对于这个有点地图炮的问题,Max的回答很谨慎。

“《古镇物语》里的中国元素主要还是一些文化和地理环境上的东西。无论是整体的建筑风格、地理环境、以及出现的动植物,我们都是根据实际在南方一些乡下能看到的环境来设计的。包括很多人物的文化属性,也能让你感到很熟悉。例如大妈在菜场买菜、大爷在广场下棋等等。”

“当然古镇并不是中国乡村的普遍形态,你所说的那种当然是存在的。我们也很希望把各种风格的乡村生活做到游戏中,像华北、西北甚至新疆西藏。但现在确实还没有这个能力,所以只能先根据我们经历的生活来做出《古镇物语》。”

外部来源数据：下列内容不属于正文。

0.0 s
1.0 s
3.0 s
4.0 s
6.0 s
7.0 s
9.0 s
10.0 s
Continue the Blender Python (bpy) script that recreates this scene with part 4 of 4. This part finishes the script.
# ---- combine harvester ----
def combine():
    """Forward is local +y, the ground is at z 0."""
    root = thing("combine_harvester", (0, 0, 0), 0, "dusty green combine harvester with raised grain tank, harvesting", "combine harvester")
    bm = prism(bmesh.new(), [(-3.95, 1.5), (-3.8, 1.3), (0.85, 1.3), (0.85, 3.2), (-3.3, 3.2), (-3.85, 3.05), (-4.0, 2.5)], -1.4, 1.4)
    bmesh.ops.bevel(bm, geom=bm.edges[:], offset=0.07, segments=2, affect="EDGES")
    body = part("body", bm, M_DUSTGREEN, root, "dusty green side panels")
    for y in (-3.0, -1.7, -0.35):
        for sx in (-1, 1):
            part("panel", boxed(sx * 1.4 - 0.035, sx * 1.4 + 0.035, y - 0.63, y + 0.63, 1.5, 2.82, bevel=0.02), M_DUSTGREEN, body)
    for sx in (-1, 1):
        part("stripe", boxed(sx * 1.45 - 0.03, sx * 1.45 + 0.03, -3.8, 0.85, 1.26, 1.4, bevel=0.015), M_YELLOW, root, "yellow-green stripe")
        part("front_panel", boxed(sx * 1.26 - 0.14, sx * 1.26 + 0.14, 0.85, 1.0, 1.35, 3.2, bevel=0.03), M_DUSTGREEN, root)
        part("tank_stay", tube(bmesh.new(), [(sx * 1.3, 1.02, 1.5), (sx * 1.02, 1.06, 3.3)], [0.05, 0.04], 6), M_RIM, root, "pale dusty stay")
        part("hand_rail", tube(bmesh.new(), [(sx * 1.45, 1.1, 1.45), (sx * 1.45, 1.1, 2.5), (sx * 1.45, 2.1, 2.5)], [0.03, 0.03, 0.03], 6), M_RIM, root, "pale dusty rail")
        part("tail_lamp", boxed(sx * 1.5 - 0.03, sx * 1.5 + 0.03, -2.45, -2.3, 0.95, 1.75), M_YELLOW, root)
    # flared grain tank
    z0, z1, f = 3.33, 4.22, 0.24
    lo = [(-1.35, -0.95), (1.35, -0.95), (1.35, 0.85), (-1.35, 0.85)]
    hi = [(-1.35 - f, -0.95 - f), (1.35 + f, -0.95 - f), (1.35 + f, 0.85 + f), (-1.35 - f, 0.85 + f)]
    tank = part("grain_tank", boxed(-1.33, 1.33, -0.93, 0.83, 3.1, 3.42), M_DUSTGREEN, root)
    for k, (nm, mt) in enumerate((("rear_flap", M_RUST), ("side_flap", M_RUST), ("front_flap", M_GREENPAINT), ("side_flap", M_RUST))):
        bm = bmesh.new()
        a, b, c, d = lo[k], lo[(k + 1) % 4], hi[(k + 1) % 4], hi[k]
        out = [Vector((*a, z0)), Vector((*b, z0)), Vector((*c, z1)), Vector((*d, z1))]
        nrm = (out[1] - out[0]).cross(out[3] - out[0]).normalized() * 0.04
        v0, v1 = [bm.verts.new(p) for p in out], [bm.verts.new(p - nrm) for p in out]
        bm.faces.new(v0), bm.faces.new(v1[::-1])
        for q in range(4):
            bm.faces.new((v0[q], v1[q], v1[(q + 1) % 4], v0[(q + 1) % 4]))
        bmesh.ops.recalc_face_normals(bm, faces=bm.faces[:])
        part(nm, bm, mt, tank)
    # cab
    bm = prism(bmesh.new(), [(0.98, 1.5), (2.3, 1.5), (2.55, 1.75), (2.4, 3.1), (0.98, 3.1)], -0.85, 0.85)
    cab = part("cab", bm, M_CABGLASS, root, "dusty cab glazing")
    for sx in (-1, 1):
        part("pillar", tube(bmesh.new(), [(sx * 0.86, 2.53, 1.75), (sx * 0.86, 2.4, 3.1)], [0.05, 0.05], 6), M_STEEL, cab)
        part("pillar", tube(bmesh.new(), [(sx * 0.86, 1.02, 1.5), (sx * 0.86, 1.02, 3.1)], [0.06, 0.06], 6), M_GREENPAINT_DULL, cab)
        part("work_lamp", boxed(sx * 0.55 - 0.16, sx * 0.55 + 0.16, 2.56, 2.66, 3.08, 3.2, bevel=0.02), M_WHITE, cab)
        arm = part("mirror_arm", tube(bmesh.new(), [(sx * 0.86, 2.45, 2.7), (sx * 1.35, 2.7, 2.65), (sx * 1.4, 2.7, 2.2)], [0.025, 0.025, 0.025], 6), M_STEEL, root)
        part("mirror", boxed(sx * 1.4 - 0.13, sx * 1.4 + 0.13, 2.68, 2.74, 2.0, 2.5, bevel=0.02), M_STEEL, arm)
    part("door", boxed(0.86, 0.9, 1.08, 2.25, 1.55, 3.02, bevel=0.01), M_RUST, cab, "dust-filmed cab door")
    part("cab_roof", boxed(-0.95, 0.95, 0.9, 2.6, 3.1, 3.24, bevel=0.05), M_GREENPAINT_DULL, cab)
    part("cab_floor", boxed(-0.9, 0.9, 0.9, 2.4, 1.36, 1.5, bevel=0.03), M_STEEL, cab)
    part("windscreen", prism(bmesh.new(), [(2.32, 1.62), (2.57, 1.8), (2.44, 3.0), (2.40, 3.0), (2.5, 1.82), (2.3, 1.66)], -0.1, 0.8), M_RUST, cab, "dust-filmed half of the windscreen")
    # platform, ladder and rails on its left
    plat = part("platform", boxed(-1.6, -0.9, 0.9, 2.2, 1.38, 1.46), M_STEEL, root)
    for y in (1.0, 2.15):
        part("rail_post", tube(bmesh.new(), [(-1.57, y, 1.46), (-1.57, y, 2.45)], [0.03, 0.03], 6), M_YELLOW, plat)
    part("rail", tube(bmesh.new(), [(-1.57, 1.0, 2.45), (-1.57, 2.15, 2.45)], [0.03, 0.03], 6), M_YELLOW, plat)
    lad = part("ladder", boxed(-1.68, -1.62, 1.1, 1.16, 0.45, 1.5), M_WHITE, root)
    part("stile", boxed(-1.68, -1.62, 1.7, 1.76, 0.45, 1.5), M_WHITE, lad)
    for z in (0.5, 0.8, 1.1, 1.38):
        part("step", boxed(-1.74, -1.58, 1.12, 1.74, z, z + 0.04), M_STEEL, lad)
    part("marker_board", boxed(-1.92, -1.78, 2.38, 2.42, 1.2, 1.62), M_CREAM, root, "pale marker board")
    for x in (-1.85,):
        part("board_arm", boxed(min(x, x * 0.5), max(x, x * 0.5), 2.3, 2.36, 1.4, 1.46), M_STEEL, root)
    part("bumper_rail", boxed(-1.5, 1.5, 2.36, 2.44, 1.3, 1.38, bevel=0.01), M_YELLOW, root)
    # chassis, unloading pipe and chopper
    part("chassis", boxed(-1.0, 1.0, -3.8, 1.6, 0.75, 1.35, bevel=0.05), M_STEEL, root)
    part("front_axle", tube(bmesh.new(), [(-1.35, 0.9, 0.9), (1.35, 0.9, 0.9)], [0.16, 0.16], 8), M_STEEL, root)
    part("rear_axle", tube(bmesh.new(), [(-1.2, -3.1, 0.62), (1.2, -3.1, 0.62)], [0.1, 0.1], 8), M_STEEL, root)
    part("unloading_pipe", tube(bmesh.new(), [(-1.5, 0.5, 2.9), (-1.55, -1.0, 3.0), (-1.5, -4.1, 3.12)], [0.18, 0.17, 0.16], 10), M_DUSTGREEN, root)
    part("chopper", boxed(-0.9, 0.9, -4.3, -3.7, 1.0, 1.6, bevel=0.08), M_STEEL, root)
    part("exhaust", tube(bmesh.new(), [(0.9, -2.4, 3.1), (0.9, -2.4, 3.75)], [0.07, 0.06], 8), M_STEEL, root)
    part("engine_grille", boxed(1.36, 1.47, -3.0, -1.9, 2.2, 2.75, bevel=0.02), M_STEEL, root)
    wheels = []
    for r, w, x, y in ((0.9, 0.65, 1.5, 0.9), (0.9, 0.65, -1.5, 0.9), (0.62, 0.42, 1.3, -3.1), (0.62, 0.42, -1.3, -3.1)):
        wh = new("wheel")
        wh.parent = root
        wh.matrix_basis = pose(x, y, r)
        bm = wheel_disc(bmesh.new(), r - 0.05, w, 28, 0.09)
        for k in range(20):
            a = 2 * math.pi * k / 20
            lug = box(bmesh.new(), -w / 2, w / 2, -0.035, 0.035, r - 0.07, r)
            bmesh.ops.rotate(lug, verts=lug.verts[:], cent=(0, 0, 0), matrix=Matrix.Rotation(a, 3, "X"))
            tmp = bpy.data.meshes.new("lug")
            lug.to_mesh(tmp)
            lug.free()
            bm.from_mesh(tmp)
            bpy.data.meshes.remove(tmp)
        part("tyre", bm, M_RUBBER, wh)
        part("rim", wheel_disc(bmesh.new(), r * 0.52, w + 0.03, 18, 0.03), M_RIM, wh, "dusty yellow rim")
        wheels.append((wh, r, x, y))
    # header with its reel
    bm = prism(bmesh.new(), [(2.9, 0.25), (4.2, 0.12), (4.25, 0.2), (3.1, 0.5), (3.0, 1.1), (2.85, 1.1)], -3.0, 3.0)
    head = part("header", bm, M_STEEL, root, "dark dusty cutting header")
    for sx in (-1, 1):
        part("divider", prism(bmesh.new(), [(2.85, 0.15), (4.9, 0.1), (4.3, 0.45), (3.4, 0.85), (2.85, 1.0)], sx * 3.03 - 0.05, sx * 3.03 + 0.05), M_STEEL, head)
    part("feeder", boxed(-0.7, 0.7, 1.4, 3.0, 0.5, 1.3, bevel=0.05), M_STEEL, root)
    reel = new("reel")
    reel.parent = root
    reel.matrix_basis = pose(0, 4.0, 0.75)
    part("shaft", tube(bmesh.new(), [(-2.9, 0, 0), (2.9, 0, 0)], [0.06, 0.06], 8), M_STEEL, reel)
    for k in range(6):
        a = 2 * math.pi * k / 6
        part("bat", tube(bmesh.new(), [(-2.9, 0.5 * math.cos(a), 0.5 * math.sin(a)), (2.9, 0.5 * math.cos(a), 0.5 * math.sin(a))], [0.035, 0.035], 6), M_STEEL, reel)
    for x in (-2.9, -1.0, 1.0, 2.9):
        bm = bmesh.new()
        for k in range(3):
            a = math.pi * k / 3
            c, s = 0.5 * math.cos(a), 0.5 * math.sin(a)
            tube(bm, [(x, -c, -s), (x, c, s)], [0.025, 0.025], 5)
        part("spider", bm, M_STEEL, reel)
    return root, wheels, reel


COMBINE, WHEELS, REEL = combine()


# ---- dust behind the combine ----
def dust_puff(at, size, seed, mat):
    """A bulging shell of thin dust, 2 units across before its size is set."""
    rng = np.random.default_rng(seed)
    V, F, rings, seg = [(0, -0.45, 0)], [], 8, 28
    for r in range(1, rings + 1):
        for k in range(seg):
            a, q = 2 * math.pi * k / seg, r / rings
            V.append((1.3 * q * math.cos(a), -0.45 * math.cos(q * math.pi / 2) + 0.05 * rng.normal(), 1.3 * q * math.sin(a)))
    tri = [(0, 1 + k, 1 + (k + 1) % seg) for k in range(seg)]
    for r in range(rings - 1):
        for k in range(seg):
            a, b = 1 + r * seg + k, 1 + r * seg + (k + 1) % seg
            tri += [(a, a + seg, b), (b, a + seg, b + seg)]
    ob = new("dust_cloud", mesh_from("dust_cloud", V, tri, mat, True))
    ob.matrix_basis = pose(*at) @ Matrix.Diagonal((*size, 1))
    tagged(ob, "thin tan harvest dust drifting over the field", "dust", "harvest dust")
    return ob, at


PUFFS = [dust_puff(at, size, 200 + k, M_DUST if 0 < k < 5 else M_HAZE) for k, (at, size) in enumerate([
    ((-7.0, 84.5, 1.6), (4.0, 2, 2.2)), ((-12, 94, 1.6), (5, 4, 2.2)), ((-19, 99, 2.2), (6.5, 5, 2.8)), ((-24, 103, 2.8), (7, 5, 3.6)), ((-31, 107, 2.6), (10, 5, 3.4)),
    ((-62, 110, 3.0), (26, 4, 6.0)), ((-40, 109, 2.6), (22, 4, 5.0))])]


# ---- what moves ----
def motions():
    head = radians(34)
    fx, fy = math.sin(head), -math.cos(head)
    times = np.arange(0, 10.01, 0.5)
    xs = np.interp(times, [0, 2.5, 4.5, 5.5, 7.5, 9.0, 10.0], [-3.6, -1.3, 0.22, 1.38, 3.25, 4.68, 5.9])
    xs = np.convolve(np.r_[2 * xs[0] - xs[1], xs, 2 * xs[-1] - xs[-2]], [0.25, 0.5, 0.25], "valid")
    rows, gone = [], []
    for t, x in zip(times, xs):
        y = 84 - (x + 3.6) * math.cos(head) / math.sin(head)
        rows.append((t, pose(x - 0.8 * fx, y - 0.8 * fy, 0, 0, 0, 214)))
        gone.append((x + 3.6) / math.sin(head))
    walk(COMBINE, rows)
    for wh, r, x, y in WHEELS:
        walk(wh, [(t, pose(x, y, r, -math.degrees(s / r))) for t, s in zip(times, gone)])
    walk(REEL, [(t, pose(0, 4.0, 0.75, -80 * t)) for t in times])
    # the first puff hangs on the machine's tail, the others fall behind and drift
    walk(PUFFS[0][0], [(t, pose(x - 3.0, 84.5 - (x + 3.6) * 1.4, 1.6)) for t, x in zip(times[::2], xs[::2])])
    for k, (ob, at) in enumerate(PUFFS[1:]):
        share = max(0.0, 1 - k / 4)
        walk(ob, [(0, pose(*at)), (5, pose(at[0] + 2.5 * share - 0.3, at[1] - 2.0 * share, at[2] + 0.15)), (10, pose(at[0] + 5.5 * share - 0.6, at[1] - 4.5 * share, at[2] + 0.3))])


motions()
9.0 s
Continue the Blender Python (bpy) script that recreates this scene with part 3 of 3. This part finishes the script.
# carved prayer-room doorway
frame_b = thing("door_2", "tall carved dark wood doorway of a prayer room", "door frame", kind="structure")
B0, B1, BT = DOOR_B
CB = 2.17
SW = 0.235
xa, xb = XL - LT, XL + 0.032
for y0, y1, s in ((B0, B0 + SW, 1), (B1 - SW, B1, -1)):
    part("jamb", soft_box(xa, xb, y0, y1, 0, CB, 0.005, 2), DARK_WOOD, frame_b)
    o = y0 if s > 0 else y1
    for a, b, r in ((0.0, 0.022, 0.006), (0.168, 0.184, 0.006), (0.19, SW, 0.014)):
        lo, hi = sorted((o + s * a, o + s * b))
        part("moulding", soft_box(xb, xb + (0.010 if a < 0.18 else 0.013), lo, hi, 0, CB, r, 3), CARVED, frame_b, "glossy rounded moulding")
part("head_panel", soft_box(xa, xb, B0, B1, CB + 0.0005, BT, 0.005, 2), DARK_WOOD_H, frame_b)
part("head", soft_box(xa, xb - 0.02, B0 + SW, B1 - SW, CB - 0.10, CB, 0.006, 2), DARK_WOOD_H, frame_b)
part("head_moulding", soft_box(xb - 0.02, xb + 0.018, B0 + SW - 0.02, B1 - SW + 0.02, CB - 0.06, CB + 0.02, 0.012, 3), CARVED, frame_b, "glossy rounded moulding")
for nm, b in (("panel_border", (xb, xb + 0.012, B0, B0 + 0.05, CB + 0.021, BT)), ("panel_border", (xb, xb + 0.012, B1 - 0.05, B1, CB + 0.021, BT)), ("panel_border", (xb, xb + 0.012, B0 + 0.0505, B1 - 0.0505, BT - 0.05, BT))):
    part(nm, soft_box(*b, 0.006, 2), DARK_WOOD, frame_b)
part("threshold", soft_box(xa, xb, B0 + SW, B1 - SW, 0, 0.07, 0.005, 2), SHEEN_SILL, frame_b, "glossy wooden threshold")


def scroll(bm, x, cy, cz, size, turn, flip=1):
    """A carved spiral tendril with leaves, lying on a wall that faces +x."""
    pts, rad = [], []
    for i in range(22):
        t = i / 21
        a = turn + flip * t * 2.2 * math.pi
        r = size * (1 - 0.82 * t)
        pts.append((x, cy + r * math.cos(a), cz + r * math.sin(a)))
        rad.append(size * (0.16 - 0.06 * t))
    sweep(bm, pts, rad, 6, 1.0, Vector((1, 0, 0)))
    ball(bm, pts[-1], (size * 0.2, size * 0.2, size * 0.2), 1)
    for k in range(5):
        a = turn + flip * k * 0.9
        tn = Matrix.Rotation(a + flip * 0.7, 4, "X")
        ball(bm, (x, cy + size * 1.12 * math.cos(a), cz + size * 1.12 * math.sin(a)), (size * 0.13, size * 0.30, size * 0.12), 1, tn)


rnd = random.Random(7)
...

虽然Max在采访中多次表达了自己的团队能力尚且不足,但实际上三硫工作室已经在线上和线下都有了相当大的发展,游戏的发行由益时光代理,还打通了一些线下的关节。“和益时光的合作主要还是游戏的开发里面上比较契合吧,它们也是希望能做一款以游玩的乐趣为核心的游戏。也希望通过游戏呈现一些文化内涵。其次他们是非常专业的团队,比我们三流团队要好上不少,我们还是很相信他们的。”

”除此之外,我们还和广州当地的一些古镇做了一些政府方面的合作,我们会和这些古镇做一些民宿、文化节之类的联动,并且会把当地的文化直接嵌进游戏里。“Max补充道,”就比如我的老家,虽然很偏僻,但那里的荔枝树非常多。游戏里的古镇也是围绕着一棵荔枝古树建造起来的。“

结语

在和Max交流的一个多小时里,我对这家自称“三流”的工作室和他们做的“最中国的种田游戏”产生了相当浓厚的兴趣。做出有趣的游戏是他们共同的追求。在私下里Max也是一个相当有趣的人,他是工作室的“反卷斗士”,一到下班时间,就会赶走还坐在工位上的同事;办公室里的猫因为被抓来为游戏建模,也成了工作室非常重要的一员。

更重要的是,从Max对待《古镇物语》的态度中,我能感受到他想要通过游戏向玩家传递快乐的心情。就像他自己说的那样。

“我希望我们的游戏能让更多没有机会去到乡村或山里的人,体会一下接触大自然的快乐。”